Willa, a Garota da Floresta, de Robert Beatty | Resenha
A natureza nos dá exatamente aquilo de que precisamos. Mas o ser humano parece ainda não ter entendido isso. Ganância, vaidade, soberba, egoísmo, autoritarismo. A falta de empatia e de humanidade somada a uma exploração irresponsável dos recursos naturais resulta num desequilíbrio social, capaz de exterminar flora, fauna e sociedades inteiras. E é com muita sensibilidade, porém com extrema seriedade, que Robert Beatty aborda essas questões no incrível Willa, a Garota da Floresta, seu novo livro publicado pelo selo Milk Shakespeare, da Faro Editorial.

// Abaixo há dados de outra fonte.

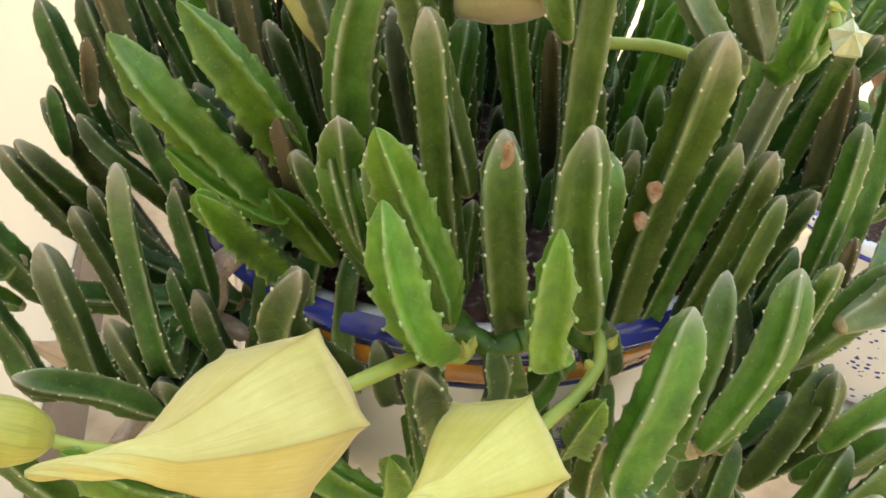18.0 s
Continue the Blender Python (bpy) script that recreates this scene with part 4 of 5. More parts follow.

Na trama, conhecemos Willa, uma uma garota nascida e criada na floresta, que pertence a um antigo clã. Toda noite, ela tem como missão sair em busca de mantimentos. Para isso, precisa entrar escondida nas tocas das chamadas “pessoas do dia” e pegar o que eles têm em excesso. Uma tarefa arriscada, uma vez que esse povo é capaz de matar tudo aquilo que não conhece, pelo que Willa sempre escutou. Até que, um dia, após um incidente numa dessas missões, algo acontece que muda a vida de Willa e principalmente a sua visão de mundo. A visão que ela mesma tem do seu próprio mundo. Do modo de vida e das atitudes de seu clã. A partir daí, a menina percebe que nem todos aqueles ditos ruins são, de fato, ruins, bem como nem toda a sua comunidade é boa. E essa consciência pode fazer cair tudo aquilo ela achava que sabia ou conhecida.
Desde que li Serafina e a Capa Preta, fiquei absolutamente encantada pela escrita de Beatty. Ouso dizer, como sua leitora, que em Willa, a Garota da Floresta, ele se superou. O que mais me marcou em sua narrativa é o fato de o autor não subestimar o seu público. Sim, os livros de Beatty são considerados infanto-juvenis. Mas a sua obra, para mim, não só pode como deve ser lida por leitores de todas as idades. Willa é tão mágico e profundo que, ao terminar a leitura, me fez refletir por um longo tempo.
A princípio, Beatty poderia cair numa armadilha de apresentar um livro apenas didático. Uma obra voltada para crianças e jovens focada em questões ambientais e sociais. O que também não seria nenhum problema. Inclusive, são assuntos extremamente importantes e necessários e, quanto antes as crianças tiverem conhecimento e especialmente consciência sobre esses temas, melhor para o futuro. Mas Beatty foi além. Ele nos entregou uma verdadeira homenagem à fantasia e à natureza. Com uma escrita leve, mas bastante assertiva e descritiva, o autor nos transporta para o mundo de Willa e nos presenteia com uma história de magia, amizade, lealdade, ancestralidade e, acima de tudo, amor. O amor que vence o ódio, a intolerância e o preconceito.
Willa é uma personagem sensacional. Daquelas que marcam e das quais nunca esquecemos. Ela representa a inocência, a coragem, a determinação, o legado, a tradição, mas também a renovação e a resistência. Uma verdadeira força da natureza. Literalmente. A maneira como Beatty desconstrói tudo aquilo em que a menina acredita, desconstruindo, de certa forma, também a personagem é dura, intensa e quase poética. Quando Willa se vê no meio de dois mundos tão distintos e percebe que pode haver mais semelhanças do que diferenças – tanto para o bem quanto para o mal -, o crescimento e a evolução dela são tocantes. Sua relação com o desconhecido, com tudo aquilo – e todos aqueles – que ela foi ensinada a temer é sutil, leve e inspiradora.
Beatty, Willa, sua avó e outros personagens (eu não quis entrar em detalhes porque acredito que poderia falar mais do que deveria) me tocaram profundamente. Me emocionaram, desesperaram (não tenho mais idade para algumas passagens não, gente) e me ensinaram. Muito. Willa nos faz pensar. Em sustentabilidade, consumo consciente, em família, acolhimento. Willa, a Garota da Floresta é um livro inspirador. Que, de alguma maneira, não foge muito da realidade que estamos vivendo. Por isso mesmo, ele nos traz esperança. Nos fortalece. E eu sempre vou preferir acreditar na magia, no amor e nas Willas que eu sei que estão espalhadas por aí. Somos muitas. E somos mais fortes.